* _Task directions_: Quote the listing below in its entirety, omitting every image.

* _Source data_:

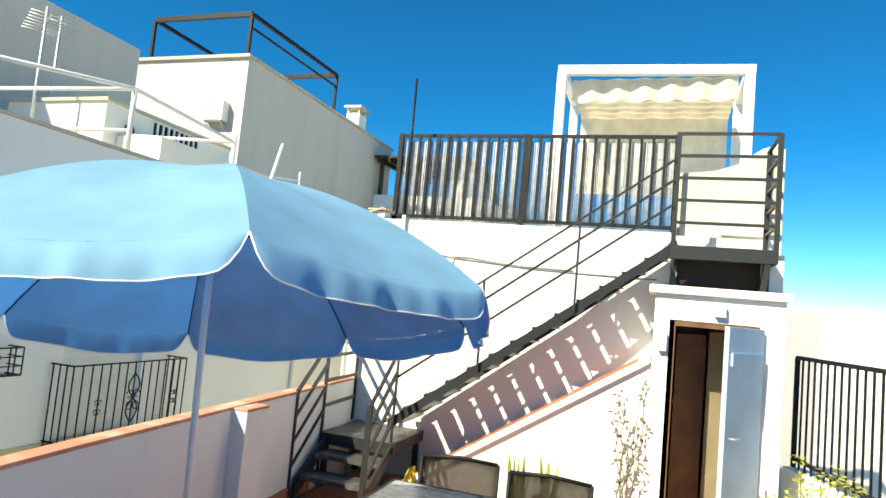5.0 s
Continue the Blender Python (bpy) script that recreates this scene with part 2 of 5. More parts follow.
YELLOW = mat("yellow_plastic", (0.75, 0.55, 0.04), 0.45, 0.1, 10, 80, 0.1)
BLUE_DOOR = mat("pale_blue_door", (0.40, 0.57, 0.73), 0.5, 0.1, 4, 60, 0.15, stain=(0.35, 0.42, 0.46), stain_amt=0.4)
# near-black card colour: the shade of unlit rooms and gaps is painted in
SHADE_CARD = mat("shade_black", (0.016, 0.014, 0.013), 0.9, 0.2, 3, 40, 0.1)
OLIVE = mat("olive_board", (0.20, 0.17, 0.11), 0.7, 0.15, 4, 60, 0.2)
BOARD = mat("beige_board", (0.55, 0.46, 0.36), 0.7, 0.15, 4, 60, 0.2, stain=(0.4, 0.3, 0.2), stain_amt=0.6)
CABLE = mat("grey_cable", (0.22, 0.22, 0.22), 0.6, 0.2, 20, 100, 0.1)
CABLE_WHITE = mat("white_cable", (0.62, 0.62, 0.60), 0.6, 0.1, 20, 100, 0.1)
SEA = mat("sea", (0.03, 0.09, 0.16), 0.25, 0.15, 0.02, 0.5, 0.3)


# ---- building helpers ----
def box(bm, x0, x1, y0, y1, z0, z1, bevel=0.0):
    vs = [bm.verts.new((x, y, z)) for x in (x0, x1) for y in (y0, y1) for z in (z0, z1)]
    fs = [bm.faces.new([vs[i] for i in q]) for q in ((0, 1, 3, 2), (4, 6, 7, 5), (0, 4, 5, 1), (2, 3, 7, 6), (0, 2, 6, 4), (1, 5, 7, 3))]
    if bevel:
        es = {e for f in fs for e in f.edges}
        bmesh.ops.bevel(bm, geom=list(es), offset=bevel, segments=2, profile=0.6, affect="EDGES")
    return bm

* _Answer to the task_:
5.0 s
Continue the Blender Python (bpy) script that recreates this scene with part 2 of 5. More parts follow.
YELLOW = mat("yellow_plastic", (0.75, 0.55, 0.04), 0.45, 0.1, 10, 80, 0.1)
BLUE_DOOR = mat("pale_blue_door", (0.40, 0.57, 0.73), 0.5, 0.1, 4, 60, 0.15, stain=(0.35, 0.42, 0.46), stain_amt=0.4)
# near-black card colour: the shade of unlit rooms and gaps is painted in
SHADE_CARD = mat("shade_black", (0.016, 0.014, 0.013), 0.9, 0.2, 3, 40, 0.1)
OLIVE = mat("olive_board", (0.20, 0.17, 0.11), 0.7, 0.15, 4, 60, 0.2)
BOARD = mat("beige_board", (0.55, 0.46, 0.36), 0.7, 0.15, 4, 60, 0.2, stain=(0.4, 0.3, 0.2), stain_amt=0.6)
CABLE = mat("grey_cable", (0.22, 0.22, 0.22), 0.6, 0.2, 20, 100, 0.1)
CABLE_WHITE = mat("white_cable", (0.62, 0.62, 0.60), 0.6, 0.1, 20, 100, 0.1)
SEA = mat("sea", (0.03, 0.09, 0.16), 0.25, 0.15, 0.02, 0.5, 0.3)


# ---- building helpers ----
def box(bm, x0, x1, y0, y1, z0, z1, bevel=0.0):
    vs = [bm.verts.new((x, y, z)) for x in (x0, x1) for y in (y0, y1) for z in (z0, z1)]
    fs = [bm.faces.new([vs[i] for i in q]) for q in ((0, 1, 3, 2), (4, 6, 7, 5), (0, 4, 5, 1), (2, 3, 7, 6), (0, 2, 6, 4), (1, 5, 7, 3))]
    if bevel:
        es = {e for f in fs for e in f.edges}
        bmesh.ops.bevel(bm, geom=list(es), offset=bevel, segments=2, profile=0.6, affect="EDGES")
    return bm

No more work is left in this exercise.